Im Rahmen dieses Workshops wurde sehr eindrücklich und fachlich überzeugend nachgewiesen, dass es von jüdischer Seite bereits ab 1943/44 die ersten Versuche gegeben hat, die Verbrechen des Holocaust, aber auch die Zerstörung der jüdischen Kultur in Europa zu dokumentieren. Die Forscher bargen, sammelten, archivierten und publizierten Dokumente und Berichte zur Shoah.

Mit diesem Workshop wurde ein weiterer wichtiger Beitrag dazu geleistet, den Mythos zu widerlegen, die Überlebenden hätten bis in die 1960er-Jahre über ihre Erfahrungen geschwiegen.
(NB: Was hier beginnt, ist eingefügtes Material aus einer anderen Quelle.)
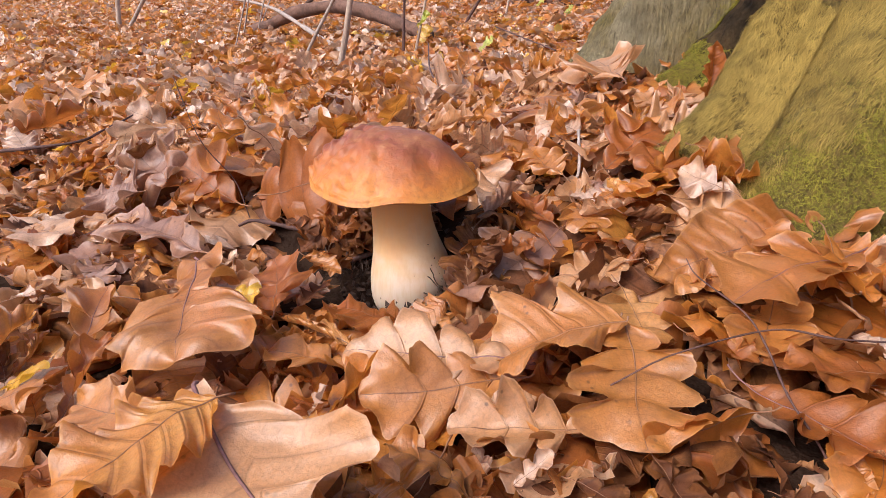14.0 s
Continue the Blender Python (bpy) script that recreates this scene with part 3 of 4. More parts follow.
# ---- twigs, saplings, moss ----
twig([(-0.125, 0.010, 0.028), (-0.131, 0.012, 0.041), (-0.143, 0.016, 0.059), (-0.152, -0.000, 0.089), (-0.169, 0.001, 0.130)], 0.0004, 0.0003, TWIG, "thin dark twig standing up out of the leaves")
twig([(0.165, -0.012, 0.066), (0.172, -0.023, 0.063), (0.194, -0.049, 0.062), (0.204, -0.063, 0.056), (0.213, -0.086, 0.051), (0.226, -0.098, 0.040), (0.232, -0.112, 0.034)], 0.0003, 0.0005, TWIG, "thin dark twig lying across the oak leaves")
twig([(0.253, -0.040, 0.058), (0.227, -0.052, 0.060), (0.205, -0.055, 0.060), (0.175, -0.089, 0.060), (0.158, -0.100, 0.050), (0.150, -0.108, 0.046)], 0.0004, 0.0003, TWIG, "thin forked twig lying over the leaves")
twig([(0.075, 0.100, 0.062), (0.080, 0.098, 0.069), (0.068, 0.133, 0.088)], 0.0013, 0.0010, PALE_TWIG, "short pale stick poking out of the leaves")
twig([(-0.120, -0.008, 0.036), (-0.107, -0.004, 0.040), (-0.075, 0.004, 0.036), (-0.054, 0.010, 0.034), (-0.018, 0.018, 0.034)], 0.0012, 0.0018, TWIG, "dark twig under the leaves beside the mushroom")
twig([(-0.050, -0.012, 0.022), (-0.030, 0.000, 0.026), (-0.012, 0.030, 0.030)], 0.0016, 0.0016, TWIG, "dark twig beside the mushroom stem")
twig([(-0.045, 0.014, 0.036), (-0.035, -0.004, 0.028)], 0.0014, 0.0010, TWIG, "short dark twig beside the mushroom stem")
twig([(-0.441, 0.027, 0.046), (-0.407, 0.038, 0.050), (-0.383, 0.067, 0.052), (-0.394, 0.099, 0.054), (-0.415, 0.153, 0.058)], 0.0016, 0.0008, TWIG, "crooked brown twig lying on the leaves")
twig([(-0.676, 1.267, 0.021), (-0.346, 0.672, 0.046), (-0.265, 0.553, 0.040)], 0.0013, 0.0016, TWIG, "thin dark twig sticking out of the leaves")
twig([(-0.800, 1.988, 0.007), (-0.565, 1.686, -0.003), (-0.446, 1.612, -0.025)], 0.0020, 0.0025, TWIG, "long dark twig on the forest floor")
twig([(-1.090, 1.470, -0.040), (-1.381, 1.700, -0.009), (-1.924, 2.100, 0.058), (-2.384, 2.300, 0.095)], 0.0100, 0.0060, PALE_TWIG, "long grey fallen stick leaning on the leaves")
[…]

Ein Kernpunkt der Beiträge und Diskussionen war die Frage nach dem Spannungsfeld der Identität, der Selbst- und Fremdwahrnehmung der Forscher. Deutlich wurde, dass die vorgestellten Forscher sehr unterschiedlich damit umgingen. Während einige ihre eigenen Erlebnisse verschwiegen, sahen sich andere vorrangig als Zeugen der Verbrechen. Sie alle teilen allerdings ein gemeinsames Schicksal: bis auf wenige Ausnahmen erhält ihre Arbeit erst heute die gebührende Anerkennung innerhalb der Geschichtswissenschaft.

Konferenzübersicht:

Opening remarks: Dan Diner (Jerusalem / Leipzig)
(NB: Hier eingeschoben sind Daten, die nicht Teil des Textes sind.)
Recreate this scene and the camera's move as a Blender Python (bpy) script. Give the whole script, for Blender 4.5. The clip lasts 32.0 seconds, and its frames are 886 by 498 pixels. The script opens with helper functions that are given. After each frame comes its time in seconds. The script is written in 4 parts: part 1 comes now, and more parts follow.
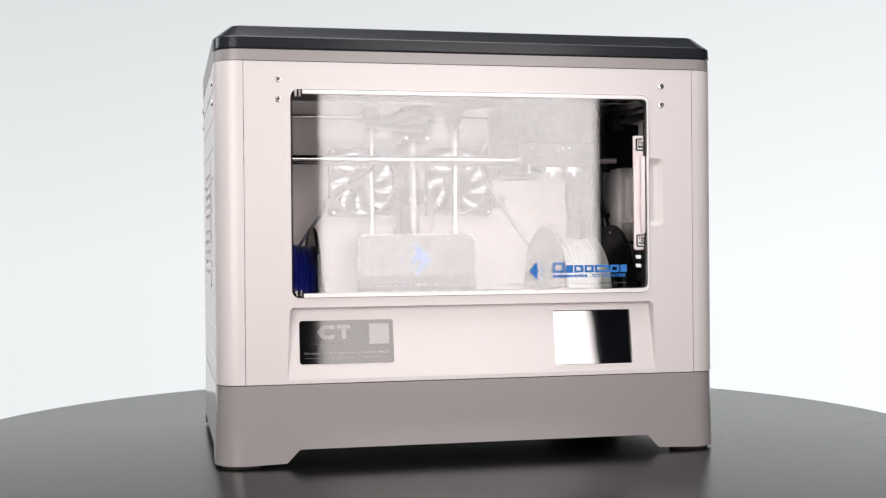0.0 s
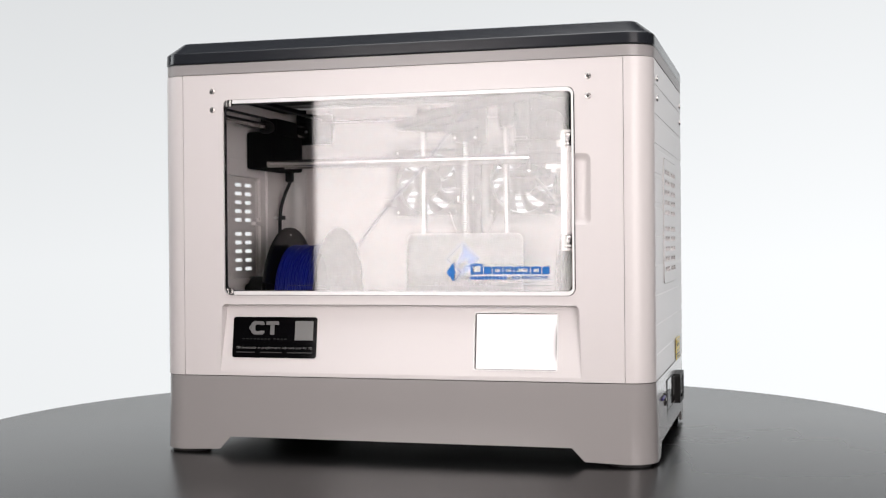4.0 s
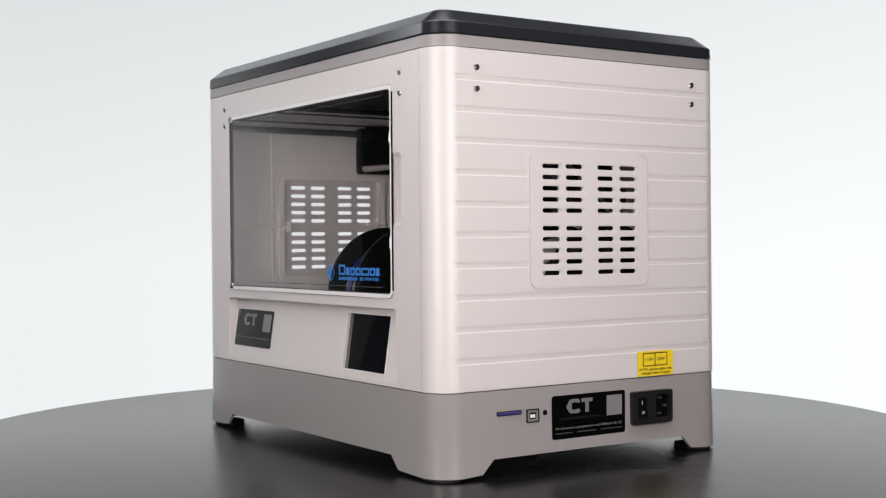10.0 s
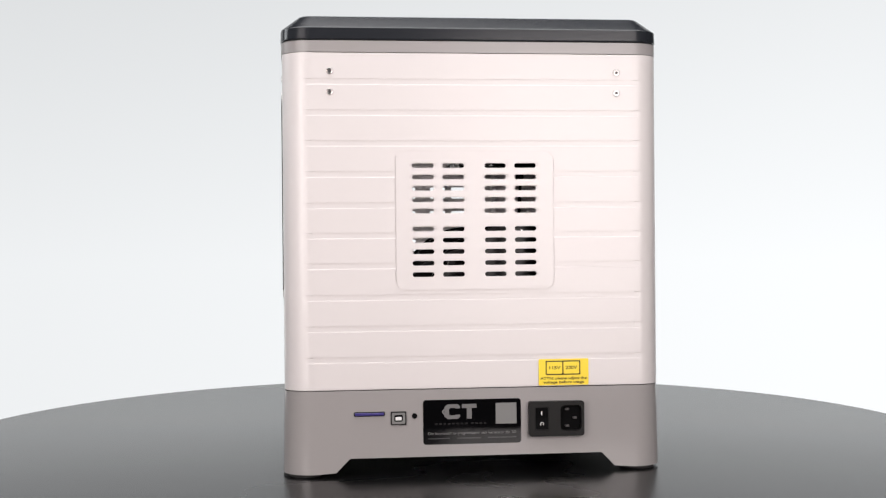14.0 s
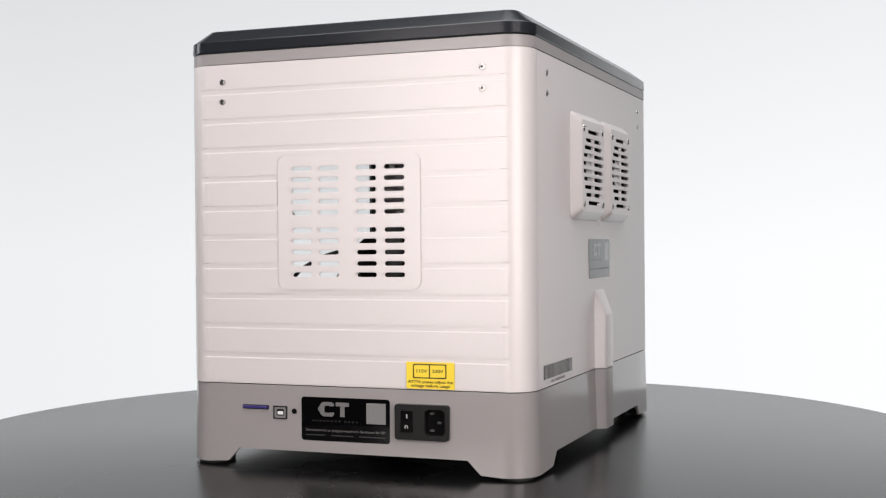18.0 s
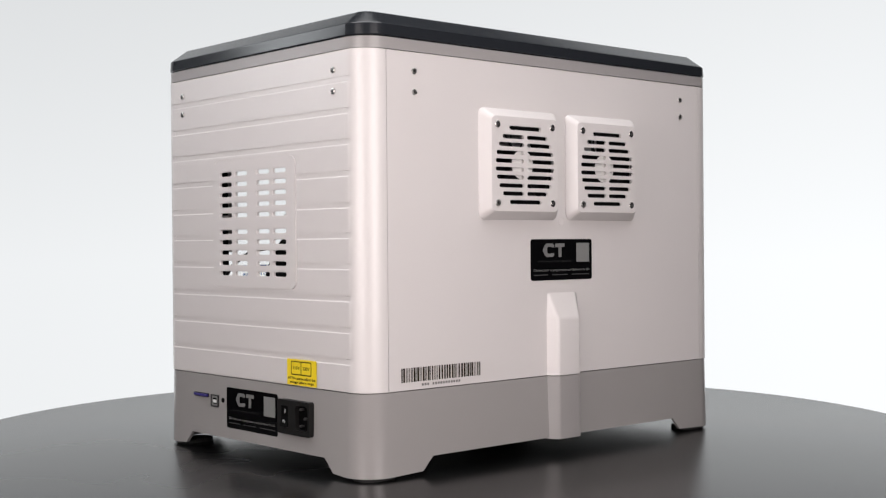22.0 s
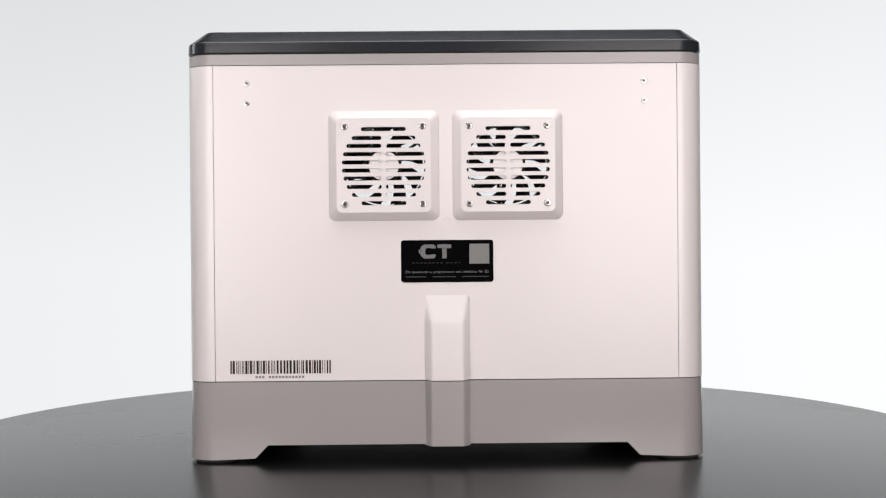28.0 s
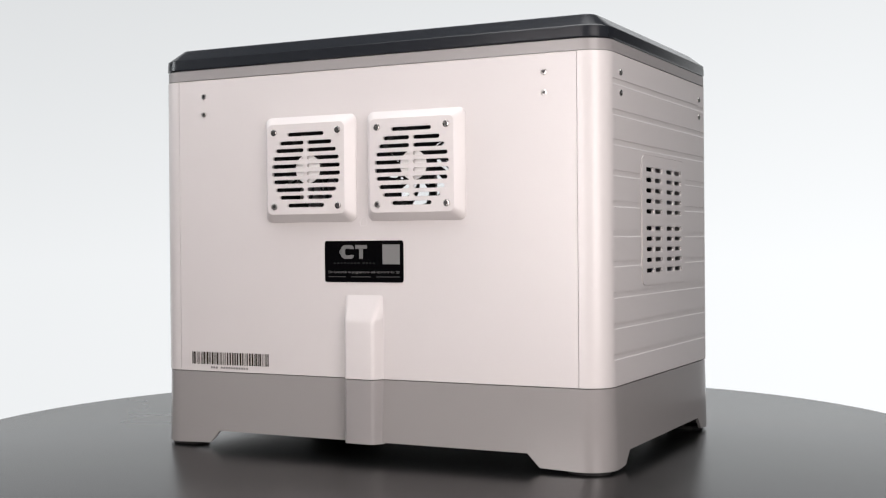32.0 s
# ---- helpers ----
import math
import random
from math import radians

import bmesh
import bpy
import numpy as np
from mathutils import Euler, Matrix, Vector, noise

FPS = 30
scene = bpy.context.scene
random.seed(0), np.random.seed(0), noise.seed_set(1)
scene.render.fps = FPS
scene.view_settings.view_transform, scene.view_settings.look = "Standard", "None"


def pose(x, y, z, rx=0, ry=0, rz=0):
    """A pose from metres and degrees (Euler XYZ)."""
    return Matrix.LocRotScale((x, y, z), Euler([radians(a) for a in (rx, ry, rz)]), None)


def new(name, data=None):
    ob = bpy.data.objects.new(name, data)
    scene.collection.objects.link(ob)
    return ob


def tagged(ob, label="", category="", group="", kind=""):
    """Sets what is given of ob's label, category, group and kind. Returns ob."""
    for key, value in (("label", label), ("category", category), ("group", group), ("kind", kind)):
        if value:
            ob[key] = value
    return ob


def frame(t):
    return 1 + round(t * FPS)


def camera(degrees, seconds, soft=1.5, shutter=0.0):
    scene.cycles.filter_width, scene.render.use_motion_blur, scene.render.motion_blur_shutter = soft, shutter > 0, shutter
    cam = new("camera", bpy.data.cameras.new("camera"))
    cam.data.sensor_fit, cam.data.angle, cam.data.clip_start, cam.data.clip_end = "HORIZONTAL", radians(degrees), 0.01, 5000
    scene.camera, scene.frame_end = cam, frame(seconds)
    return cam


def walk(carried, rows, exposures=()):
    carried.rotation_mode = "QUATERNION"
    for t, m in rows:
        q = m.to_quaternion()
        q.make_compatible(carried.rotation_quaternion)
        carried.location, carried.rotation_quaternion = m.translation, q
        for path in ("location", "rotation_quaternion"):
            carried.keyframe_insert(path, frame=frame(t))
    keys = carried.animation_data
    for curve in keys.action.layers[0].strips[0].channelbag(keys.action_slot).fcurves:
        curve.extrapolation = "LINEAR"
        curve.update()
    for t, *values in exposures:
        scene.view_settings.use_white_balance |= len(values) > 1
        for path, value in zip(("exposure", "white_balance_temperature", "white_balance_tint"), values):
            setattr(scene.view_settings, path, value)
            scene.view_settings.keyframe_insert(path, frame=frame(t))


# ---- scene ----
# A desktop 3D printer turns on a round black table before a still camera in a photo studio.
SECONDS = 32.0
cam = camera(38.38, SECONDS, soft=1.28)
EYE = (0.0008, -1.362, 0.2045)
TILT, LEAN = 0.278, 0.478
STAND = pose(*EYE, 90 - TILT, 0, 0) @ pose(0, 0, 0, 0, 0, -LEAN)
walk(cam, [(0.0, STAND), (SECONDS, STAND)])

TURN_START, TURN_RATE = 12.338, -6.8504      # degrees, degrees a second
OFFSET = Vector((-0.0025, 0.0025, 0.0))      # printer's centre from the turning axis

# ---------------------------------------------------------------- world and exposure
world = bpy.data.worlds.new("studio_dark")
world.use_nodes = True
scene.world = world
world.node_tree.nodes["Background"].inputs[0].default_value = (0.9, 0.95, 1.0, 1)
world.node_tree.nodes["Background"].inputs[1].default_value = 0.02
scene.view_settings.exposure = 0.0
KEY_GLOW, BACK_GLOW, SIDE_GLOW, TOP_GLOW = 7.5, 0.92, 4.9, 3.4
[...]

Introduction: Klaus Kempter (Leipzig)

Panel 1: From Testimony to History
Chair: Nicolas Berg (Leipzig)

Katrin Stoll (Warschau): Szymon Datner: Witnessing German Extermination Policy in Poland

Franz Hocheneder (Linz): H. G. Adler: Historiographical and Poetic Representation of the Holocaust

Panel 2: From Historical Commissions into Written History
Chair: Klaus Kempter (Leipzig)

Natalia Aleksiun (New York): Philip Friedman: A Precursor of Holocaust Research

Roni Stauber (Tel Aviv): The Constitutional Fifties: First Israeli Studies and Chronicles on the Holocaust

Panel 3: Institutionalizing Historiography
Chair: Elisabeth Gallas (Leipzig)

Laura Jockusch (Beer Sheva): At First Glance: Early Jewish Holocaust Research in France and Germany

Katharina Stengel (Frankfurt/Main): Hermann Langbein: Vom Auschwitz-Komitee zur Geschichtsschreibung

Panel 4: Joseph Wulf in Germany
Chair: Sebastian Voigt (Leipzig)

Klaus Kempter (Leipzig): Facing the Public: Joseph Wulf in the Federal Republic

Gerd Kühling (Jena): Against the Current: Joseph Wulf and the Reluctance of the Academic Establishment

Anmerkung:
1 Nicolas Berg, Der Holocaust und die westdeutschen Historiker. Erforschung und Erinnerung, Göttingen 2003.